Spread Duration
Spread Duration measures the sensitivity of a bond's or portfolio's price to a one-basis-point change in its credit spread, capturing the credit-risk analog of interest rate duration and indicating how much price impact a spread widening or tightening produces.
Interest rate duration and spread duration are the two primary risk dimensions of a corporate bond position. Interest rate duration measures sensitivity to moves in the risk-free rate level; spread duration measures sensitivity to moves in the credit spread. For a plain vanilla corporate bond without embedded options, these two durations are numerically equal and both equal the bond's modified duration. However, they behave differently in practice and require separate risk management.
Spread duration is particularly important when managing portfolios relative to a benchmark like the Bloomberg US Corporate Bond Index. A portfolio manager who takes a credit overweight — owning more corporate bonds than the benchmark — has higher spread duration than the index. If spreads widen by 50 basis points, the portfolio underperforms the benchmark by approximately (portfolio spread duration minus benchmark spread duration) times 50 basis points.
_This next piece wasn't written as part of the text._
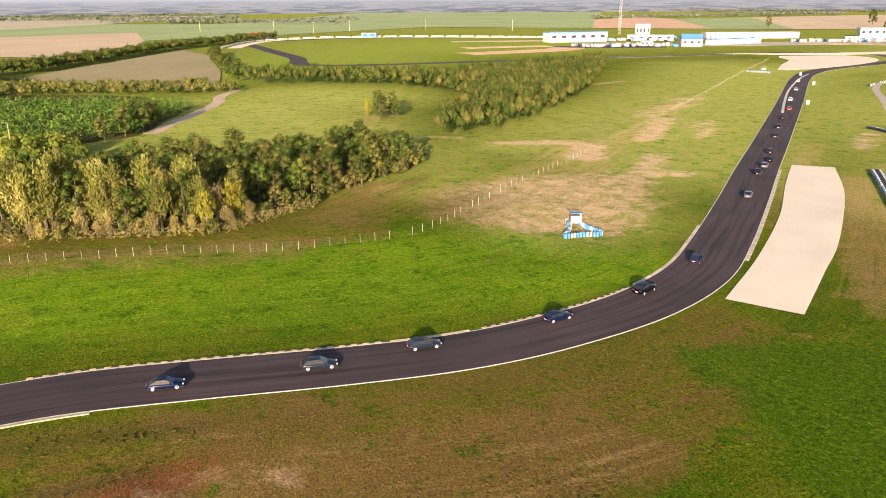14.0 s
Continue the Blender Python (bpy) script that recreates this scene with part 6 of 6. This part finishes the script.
gravel_plant()
container(358, 243, 30, WHITE_WALL, "white steel container at the gravel works", 9.0)


def lamp_post(x, y, high, label):
    x, y = x * PLAN, y * PLAN
    ob = thing("street_lamp", label, "lamp post", m=pose(x, y, height_at(x, y), 0, 0, 60))
    bm = bmesh.new()
    rod(bm, (0, 0, -0.4), (0, 0, high), 0.16, 7, 0.09)
    part("pole", bm, POST, ob)
    bm = bmesh.new()
    rod(bm, (0, 0, high), (1.2, 0, high + 0.25), 0.05, 5)
    part("arm", bm, POST, ob)
    bm = bmesh.new()
    box(bm, 1.4, 0, high + 0.18, 0.7, 0.28, 0.14, bevel=0.04)
    part("lamp_head", bm, WHITE_WALL, ob)


lamp_post(262, 75, 10.5, "pale concrete lamp post beside the yard")
lamp_post(372, 238, 9.0, "pale concrete lamp post at the gravel works")

# ---- paddock ----
gable_house("pit_building", 566, -490, 68, 72, 18, 10.0, 1.0, WHITE_WALL, BLUE_ROOF, "long white pit building with a blue roof", 6, True)
gable_house("control_tower", 553, -580, 36, 17, 14, 17, 0.8, WHITE_WALL, GREY_ROOF, "white race control tower with glazed storeys", 4, True)
gable_house("paddock_hall", 528, -560, 36, 52, 12, 6.0, 0.6, WHITE_WALL, GREY_ROOF, "flat white paddock hall", 5, True)
gable_house("pavilion", 443, -505, 40, 20, 19, 7.0, 5.0, WHITE_WALL, BLUE_ROOF, "white pavilion under a bright blue roof", 3)
gable_house("garage_row", 436, -562, 80, 74, 9, 5.0, 0.6, WHITE_WALL, BLUE_ROOF, "long low white garage row with a blue roof edge", 0, True)
gable_house("long_hall", 486, -674, 51, 112, 18, 6.5, 0.6, WHITE_WALL, WHITE_WALL, "long flat white hall in the paddock", 0, True)
gable_house("boxes", 338, -718, 34, 62, 12, 5.5, 0.6, WHITE_WALL, BLUE_ROOF, "white race boxes with a blue roof", 6, True)
gable_house("office", 404, -771, 40, 30, 14, 11, 0.6, WHITE_WALL, GREY_ROOF, "white office block behind the paddock", 4, True)
gable_house("workshop", 300, -790, 40, 40, 14, 5, 0.6, WHITE_WALL, WHITE_WALL, "low white workshop behind the paddock", 3, True)
gable_house("paddock_shed", 372, -690, 30, 46, 10, 4.5, 0.5, GREY_ROOF, WHITE_WALL, "low grey paddock shed with a white roof", 4, True)
gable_house("kiosk", 470, -478, 34, 12, 8, 5, 0.4, GREY_ROOF, GREY_ROOF, "small dark kiosk beside the pavilion", 3, True)
gable_house("gate_house", 864, -305, 20, 15, 8, 4.0, 2.0, WHITE_WALL, RED_WALL, "small white house with a red roof by the hedge", 3)
gable_house("blue_hall", 800, -402, 40, 20, 8, 5.0, 0.5, BLUE_ROOF, WHITE_WALL, "small pale blue hall behind the far bend", 2, True)
gable_house("farm_house", 880, -300, 20, 16, 9, 4.5, 3.0, WHITE_WALL, RED_WALL, "far white farmhouse by the hedgerow", 4)
for i, (x, y, size) in enumerate([(620, -948, 1.5), (574, -1164, 2.1), (460, -940, 1.2), (528, -1262, 1.3), (377, -1178, 1.5), (366, -1190, 1.3), (330, -1176, 1.5)]):
    plant("oak", x, y, size, i * 50, i % 3, "trees behind the paddock")
rng = np.random.default_rng(5)
van_mesh = {}
for m in (WHITE_WALL, GREY_ROOF, BLUE_ROOF, DARK_GLASS):
    bm = bmesh.new()
    box(bm, 0, 0, 0.4, 5.5, 2.1, 2.1, bevel=0.25, taper=0.9)
    box(bm, 0.4, 0, 1.4, 4.0, 2.12, 0.5)
    for wx in (-1.7, 1.7):
        for wy in (-0.95, 0.95):
            rod(bm, (wx, wy - 0.12, 0.35), (wx, wy + 0.12, 0.35), 0.36, 8)
    van_mesh[m.name] = bpy.data.meshes.new("parked_van")
    bm.to_mesh(van_mesh[m.name])
    bm.free()
    van_mesh[m.name].materials.append(m)
LOTS = [((500, -425), (455, -485), 14, 46), ((560, -520), (500, -560), 12, 26), ((540, -610), (470, -640), 10, 26), ((420, -630), (330, -700), 12, 50), ((360, -740), (300, -770), 12, 22)]
for (ax, ay), (bx, by), wide, count in LOTS:
    for i in range(count):
        f = rng.uniform(0, 1)
        x, y = ax + (bx - ax) * f + rng.normal(0, wide * 0.5), ay + (by - ay) * f + rng.normal(0, wide * 0.5)
        tone = str(rng.choice(["white_wall", "white_wall", "white_wall", "grey_roof", "blue_roof", "dark_glazing"]))
        ob = new("parked_van", van_mesh[tone])
        size = rng.uniform(0.75, 1.5)
        ob.matrix_world = pose(x * PLAN, y * PLAN, 0.26, 0, 0, -40 + rng.normal(0, 25)) @ Matrix.Diagonal((size, min(size, 1.15), min(size, 1.3), 1))
        tagged(ob, "%s van parked in the far paddock" % {"white_wall": "white", "grey_roof": "grey", "blue_roof": "blue", "dark_glazing": "dark"}[tone], "van", "vans parked in the paddock")
OCHRE_EARTH = surface("ochre_earth", (0.56, 0.33, 0.17), (0.70, 0.52, 0.34), 0.05, 1.0, grain=0.2)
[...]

For floating-rate bonds, spread duration and interest rate duration diverge significantly. A floating-rate note resets its coupon based on a benchmark rate (such as SOFR), so its interest rate duration is very short — close to zero until the next reset. But its spread duration equals its full term to maturity, because the fixed credit spread component compounds over the life of the bond without resetting. This makes floaters useful for credit exposure without significant interest rate risk.
Mortgage-backed securities and callable bonds have spread duration different from their nominal maturity, because the embedded option causes cash flows to respond asymmetrically to spread changes. For these instruments, OAS-based spread duration is the appropriate measure.
In portfolio construction, managing spread duration relative to a benchmark determines how much of the portfolio's return comes from credit exposure versus interest rate exposure. Separating these risks allows more precise positioning based on views on credit conditions versus monetary policy.